Let's try to keep the beast within us at bay
Oh, the merry month of May. I imagined that this month would proceed serenely, a time to get on with our lives and hope for a fresh start after April's elections.
How wrong I was.
At the end of the month, I am fed up, my indignation reaching exasperation level. It does not help that as a journalist, I get the information and insight behind the dry facts of the news.
The month opened with the shocking beating of students at the Islamic University in Makassar. Prime-time TV news shows ran images of policemen, in uniform or plainclothes, storming the campus. It was like a gangster movie, the soundtrack filled with the screams and appeals for mercy from the students, and the hateful, scornful yelling of the "authorities".
What's up with the men in uniform? The notoriously harsh training they go through seems to have made police and army personnel disdainful of ordinary civilians, believing that they are free to use the power of the fist to put things right. Well, they just couldn't deal with their emosi (emotions) is the usual excuse.

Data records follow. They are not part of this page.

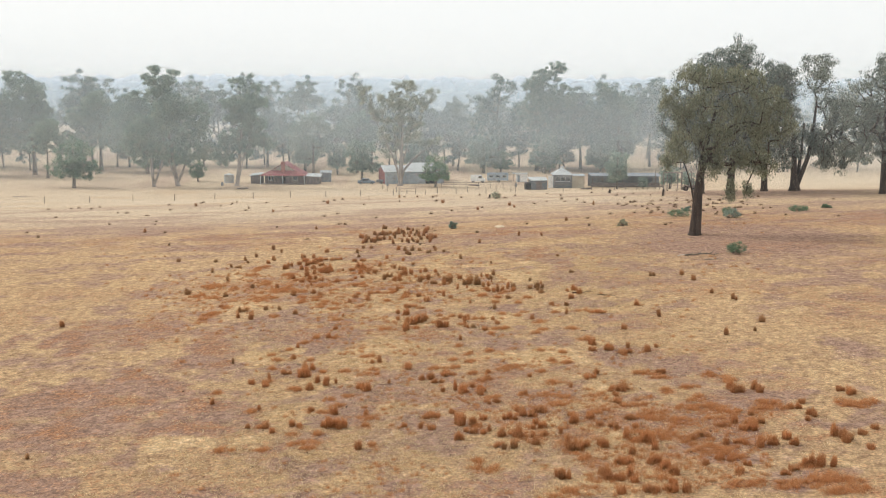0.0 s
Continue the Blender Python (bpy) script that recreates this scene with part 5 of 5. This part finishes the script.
def farmhouse():
    e = thing("farmhouse", -30.5, 288, on(-30.5, 288), "old timber farmhouse with faded red iron roof and verandah", "house", turn=-3)
    e.scale = (0.86, 0.86, 0.93)
    part("wall", Geo().box(-5.4, 2.2, -0.3, 5.4, 9.5, 2.75), BOARDS, e, "dark weathered board wall")
    # gable roof, ridge running away, above a verandah round the front and sides
    part("roof", Geo().slab([(-3.5, 1.8, 3.55), (-0.2, 1.8, 5.45), (-0.2, 9.9, 5.45), (-3.5, 9.9, 3.55)], 0.08).slab([(0.2, 1.8, 5.45), (3.5, 1.8, 3.55), (3.5, 9.9, 3.55), (0.2, 9.9, 5.45)], 0.08).box(-0.3, 1.8, 5.41, 0.3, 9.9, 5.57), RED_ROOF, e)
    part("gable", Geo().slab([(-3.0, 2.3, 3.6), (3.0, 2.3, 3.6), (0, 2.3, 5.3)], 0.08), CREAM, e, "pale boarded gable end")
    ver = part("verandah_roof", Geo().slab([(-6.4, -0.4, 2.35), (6.4, -0.4, 2.35), (3.5, 2.4, 3.62), (-3.5, 2.4, 3.62)], 0.06)
               .slab([(-6.4, 9.8, 2.35), (-6.4, -0.4, 2.35), (-3.5, 2.4, 3.62), (-3.5, 9.8, 3.62)], 0.06).slab([(6.4, -0.4, 2.35), (6.4, 9.8, 2.35), (3.5, 9.8, 3.62), (3.5, 2.4, 3.62)], 0.06), RED_ROOF, e)
    for x in (-6.2, -3.1, 0.1, 3.2, 6.2):
        part("post", Geo().box(x - 0.06, -0.3, -0.3, x + 0.06, -0.18, 2.36), TIMBER if x in (-3.1, 3.2) else WHITE, ver, "slim verandah post")
    part("verandah_floor", Geo().box(-6.3, -0.3, -0.3, 6.3, 2.2, 0.25), TIMBER, e)
    window(e, -4.3, 0.95, 1.3, 1.3, 2.2)
    window(e, 2.6, 0.95, 1.3, 1.3, 2.2)
    part("door", Geo().box(-0.5, 2.12, 0.25, 0.5, 2.2, 2.3), DARK, e, "dark front door")
    ch = part("chimney", Geo().box(-0.5, 0.9, 2.6, 0.5, 1.58, 5.6).box(-0.62, 0.8, 5.6, 0.62, 1.68, 5.85), BRICK, e, "red brick chimney")
    part("chimney_pot", Geo().tube((0, 1.25, 5.85), (0, 1.25, 6.2), 0.16, 0.13, 8), BRICK, ch)
    part("annex", Geo().box(6.5, 1.5, -0.3, 10.2, 6, 2.1), BOARDS, e)
    part("annex_roof", Geo().slab([(6.45, 0.9, 2.2), (10.6, 0.9, 2.05), (10.6, 6.4, 2.5), (6.45, 6.4, 2.65)], 0.06), IRON_PALE, e, "pale iron lean-to roof")
    part("side_room", Geo().box(-9.6, 3, -0.3, -6.5, 7, 2.0), BOARDS, e)
    part("side_roof", Geo().slab([(-10, 2.5, 2.05), (-6.45, 2.5, 2.45), (-6.45, 7.4, 2.75), (-10, 7.4, 2.35)], 0.06), IRON, e, "grey iron lean-to roof")
    tank = thing("water_tank", -44.2, 293, on(-44.2, 293), "round grey corrugated water tank", "water tank")
    part("body", Geo().tube((0, 0, -0.1), (0, 0, 2.1), 1.2, 1.2, 16), IRON, tank)
    part("lid", Geo().tube((0, 0, 2.1), (0, 0, 2.35), 1.25, 0.2, 16), IRON_PALE, tank)
    s = thing("garden_shed", -20.6, 296, on(-20.6, 296), "small dark tin shed beside the house", "shed")
    part("wall", Geo().box(-1.3, 0, -0.3, 1.3, 2.4, 2.4), IRON_DARK, s)
    part("roof", Geo().slab([(-1.5, -0.2, 2.4), (1.5, -0.2, 2.4), (1.5, 2.6, 2.75), (-1.5, 2.6, 2.75)], 0.05), IRON, s)


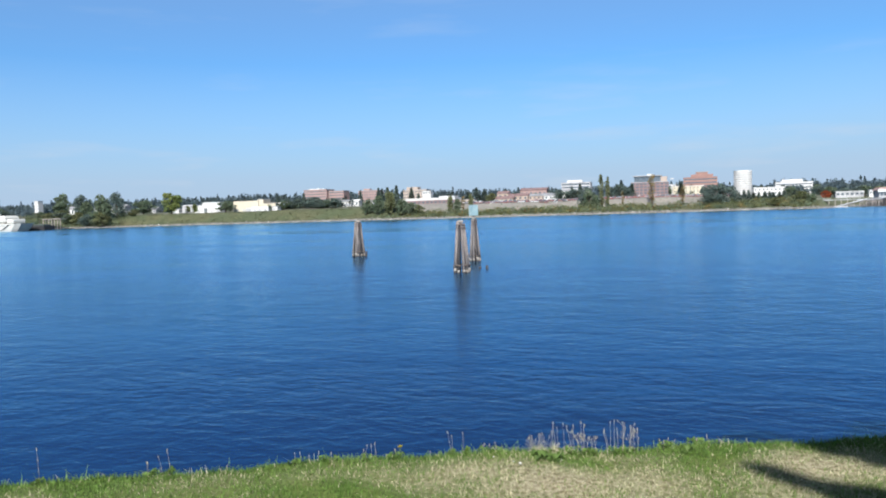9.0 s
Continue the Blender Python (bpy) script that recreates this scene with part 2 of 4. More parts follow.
M = {
    "water": water_mat(),
    "soil": soil_mat(),
    "blade_green": mat("green_grass", (0.0975, 0.176, 0.0328), 0.6, vary=0.25, scale=2.5, second=(0.148, 0.226, 0.0546), island=0.4, spec=0.25, thin=0.4),
    "blade_dry": mat("dry_grass", (0.484, 0.445, 0.304), 0.75, vary=0.25, scale=2.0, second=(0.359, 0.328, 0.218), island=0.25, spec=0.2, thin=0.4),
    "stem_dry": mat("dry_stem", (0.27, 0.245, 0.19), 0.8, vary=0.3, scale=8, second=(0.19, 0.155, 0.115)),
    "weed_leaf": mat("weed_leaf", (0.11, 0.18, 0.042), 0.55, vary=0.25, scale=6, island=0.3, thin=0.4),
    "yellow": mat("dandelion_petal", (0.624, 0.484, 0.0156), 0.6, vary=0.1, scale=60, thin=0.4),
    "litter": mat("white_scrap", (0.608, 0.601, 0.569), 0.6, vary=0.1, scale=30),
    "bark": mat("bark", (0.0936, 0.0663, 0.0468), 0.95, vary=0.35, scale=1.2, bump=0.03, stretch=(1, 1, 0.25)),
    # broad and olive leaves: base lifted and greyed to stand for distance haze
    "leaf": mat("broad_leaf", (0.112, 0.148, 0.09), 0.6, vary=0.2, scale=0.12, second=(0.135, 0.162, 0.095), island=0.45, thin=0.5),
    "leaf_olive": mat("olive_leaf", (0.133, 0.14, 0.0663), 0.65, vary=0.2, scale=0.12, second=(0.101, 0.113, 0.039), island=0.4, thin=0.4),
    "leaf_autumn": mat("autumn_leaf", (0.195, 0.133, 0.0468), 0.7, vary=0.2, scale=0.15, second=(0.125, 0.101, 0.039), island=0.4, thin=0.4),
    "leaf_yellow": mat("yellowing_leaf", (0.148, 0.172, 0.0468), 0.65, vary=0.2, scale=0.12, second=(0.109, 0.148, 0.0468), island=0.35, thin=0.45),
    "brush": mat("bank_brush_leaf", (0.06, 0.073, 0.033), 0.7, vary=0.2, scale=0.05, second=(0.078, 0.075, 0.036), island=0.3, thin=0.4),
    "leaf_red": mat("red_leaf", (0.273, 0.0468, 0.0156), 0.7, vary=0.2, scale=0.15, second=(0.195, 0.0702, 0.0234), island=0.3, thin=0.4),
    # needles paler and bluer, again with distance haze put into the colour
    "needle": mat("conifer_needle", (0.0819, 0.113, 0.0975), 0.7, vary=0.2, scale=0.12, second=(0.0897, 0.117, 0.0936), island=0.4, thin=0.4),
    # the blue of distance haze is put into the woods' leaf colour
    "woods": mat("hazed_woods", (0.062, 0.09, 0.105), 0.8, vary=0.25, scale=0.03, second=(0.065, 0.085, 0.075), island=0.4, thin=0.4),
    # dark, opaque leaves for the unseen trees, so that they block light
    "leaf_dense": mat("shade_tree_leaf", (0.0351, 0.0546, 0.0156), 0.6, vary=0.2, scale=0.5, island=0.3),
    "riprap": mat("riprap_stone", (0.195, 0.186, 0.168), 0.9, vary=0.4, scale=0.25, bump=0.4, bump_scale=0.8, second=(0.101, 0.0936, 0.0842), island=0.5),
    "bank": mat("rough_bank_grass", (0.047, 0.057, 0.027), 0.9, vary=0.25, scale=0.03, bump=0.4, bump_scale=0.7, second=(0.068, 0.066, 0.033), amount=0.5),
    "gravel": mat("grey_embankment", (0.144, 0.134, 0.119), 0.95, vary=0.25, scale=0.05, bump=0.15, bump_scale=2, second=(0.176, 0.16, 0.136)),
    "land": mat("built_up_land", (0.0702, 0.0741, 0.0468), 0.95, vary=0.3, scale=0.02, second=(0.109, 0.101, 0.0858)),
    "pile": mat("weathered_pile", (0.165, 0.145, 0.138), 0.9, vary=0.55, scale=1.6, bump=0.03, bump_scale=6, second=(0.075, 0.068, 0.07), stretch=(3, 3, 0.2)),
    "pile_pale": mat("barnacled_pile", (0.23, 0.212, 0.19), 0.9, vary=0.3, scale=1.4, bump=0.03, bump_scale=6, second=(0.195, 0.164, 0.133)),
    "pile_dark": mat("tarred_pile", (0.036, 0.034, 0.037), 0.85, vary=0.4, scale=1.0, bump=0.03, bump_scale=6, stretch=(1, 1, 0.3)),
    "rust": mat("rusty_strap", (0.109, 0.0858, 0.0718), 0.8, metal=0.2, vary=0.35, scale=3),
    "marker": mat("pale_marker_board", (0.195, 0.289, 0.312), 0.5, vary=0.12, scale=1.5, second=(0.257, 0.328, 0.335)),
    "brick": mat("brick_red", (0.175, 0.118, 0.115), 0.85, vary=0.15, scale=0.1, second=(0.15, 0.1, 0.1)),
    "brick_pink": mat("brick_pink", (0.257, 0.176, 0.16), 0.85, vary=0.12, scale=0.1, second=(0.226, 0.156, 0.144)),
    "brick_deep": mat("brick_deep_red", (0.225, 0.135, 0.115), 0.85, vary=0.12, scale=0.1, second=(0.2, 0.12, 0.105)),
    "tan": mat("tan_render", (0.296, 0.242, 0.203), 0.85, vary=0.12, scale=0.1, second=(0.312, 0.257, 0.218)),
    "peach": mat("peach_render", (0.328, 0.257, 0.211), 0.85, vary=0.12, scale=0.1),
    "white": mat("white_wall", (0.455, 0.452, 0.44), 0.7, vary=0.08, scale=0.08, second=(0.39, 0.385, 0.375)),
    "cream": mat("cream_wall", (0.43, 0.385, 0.295), 0.75, vary=0.1, scale=0.08, second=(0.37, 0.325, 0.25)),
    "grey_wall": mat("grey_wall", (0.328, 0.328, 0.335), 0.8, vary=0.1, scale=0.1),
    "concrete": mat("silo_concrete", (0.164, 0.16, 0.14), 0.9, vary=0.15, scale=0.06, second=(0.257, 0.242, 0.211), stretch=(1, 1, 0.3)),
    "teal": mat("teal_steel", (0.078, 0.211, 0.195), 0.6, metal=0.1, vary=0.2, scale=0.2),
    "roof_red": mat("red_roof", (0.156, 0.101, 0.0975), 0.7, vary=0.15, scale=0.2),
    "roof_hotel": mat("faded_red_roof", (0.29, 0.135, 0.115), 0.7, vary=0.15, scale=0.2, second=(0.25, 0.125, 0.105)),
    "roof_grey": mat("grey_roof", (0.187, 0.187, 0.195), 0.85, vary=0.2, scale=0.1),
    "glass": mat("window_glass", (0.09, 0.11, 0.13), 0.12, vary=0.2, scale=0.3, spec=0.6),
    "dark_timber": mat("dark_timber", (0.0429, 0.039, 0.039), 0.85, vary=0.4, scale=0.4, second=(0.078, 0.0702, 0.0624)),
    "bridge": mat("green_bridge_steel", (0.109, 0.172, 0.164), 0.55, metal=0.1, vary=0.2, scale=0.2, second=(0.101, 0.156, 0.144)),
    "deck_dark": mat("dark_deck_steel", (0.0468, 0.0585, 0.0585), 0.7, vary=0.25, scale=0.2),
    "pier": mat("bridge_pier_concrete", (0.218, 0.211, 0.195), 0.9, vary=0.2, scale=0.2),
    "weight": mat("counterweight_concrete", (0.257, 0.25, 0.218), 0.85, vary=0.12, scale=0.3),
    "hull": mat("white_hull", (0.43, 0.42, 0.385), 0.5, vary=0.08, scale=0.1, second=(0.33, 0.315, 0.28), amount=0.35, stretch=(1, 1, 0.2)),
    # steel turned pale blue-grey: distance haze put into its base colour
    "far_steel": mat("hazed_steel", (0.0936, 0.129, 0.148), 0.6, vary=0.2, scale=0.1, second=(0.0702, 0.0936, 0.105)),
    "black": mat("black_steel", (0.0234, 0.0234, 0.0257), 0.6, vary=0.3, scale=0.4),
    "car_red": mat("red_car_paint", (0.211, 0.0546, 0.0468), 0.3, vary=0.08, scale=1, spec=0.5),
    "car_white": mat("white_car_paint", (0.585, 0.585, 0.585), 0.3, vary=0.05, scale=1, spec=0.5),
    "car_dark": mat("dark_car_paint", (0.0468, 0.0507, 0.0624), 0.3, vary=0.1, scale=1, spec=0.5),
}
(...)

But the guys in uniform have company.
I've come to think that violence and violent means to solve problems are a part of life for us, whether it's in the conflict zones of Ambon or Poso, or when somebody does us wrong on the street.
We seem to be resigned to the fact that it's tough getting by in modern Indonesia, and that some of us -- hopefully not us, mind you -- must have our rights and well-being trodden upon.
Now there are the cops n' robbers TV crime reports, almost as common today as the celebrity TV shows. A colleague offered some good advice about my disgust at the overacting of the police: "If you don't like them, turn the TV off. Problem solved."
I thought the Makassar bloodshed was particularly ironic as we prepared to mark the May 1998 riots, which were sparked by the killing of four university students during a protest.
I guess we haven't learned much after all.
"Come on, it's not only here," a friend said consolingly. "It happens in other parts of the world, too. What happened at Abu Ghraib prison and the beheading of Nicholas Berg show that we're not the only barbaric people. Calm down and have some coffee."
Then came that fine Friday, with the shocking pictures of migrant worker Nirmala Bonet, allegedly beaten black and blue by her Malaysian employer.
They reportedly worked their "magic touch" on her, scarring her physically and leaving her an emotional wreck. It's nothing new, though, because so many migrant workers come home traumatized from their harrowing experiences. We have become so used to it that we soon forget about it once the initial furor has died down.
Thankfully, it was Malaysians -- from the security guard who called the police at her employer's apartment to the newspapers which decried the abuse -- who stood up for Nirmala.
Honestly, deep down, I am not crying for Nirmala, I am crying with her, for I think I also know how hard it has been for her.
On my way to the office, listening to a local radio program, the host suddenly announced "new evidence" that Nirmala was actually mentally ill, according to the young woman's cousin who also works in Kuala Lumpur.
The host did not stop at reporting this hearsay, but attempted to get comments from various people about the "fact".
I got his unstated message; it's actually OK to slap around those who are mentally ill because they are not like the rest of us normal folk.
Perhaps his message should have been that we need to control our "animal side" when we face an irritating, frustrating situation, instead of resorting to a smack, a kick or even a disparaging rebuke.
Whether it's Nirmala, university students or the pickpocket caught red-handed on the street, other people are not our property to do with as we wish. That violent streak is in all of us, but we have to learn to keep that beast at bay if we truly wish to be civilized people. So keep your hands to yourself.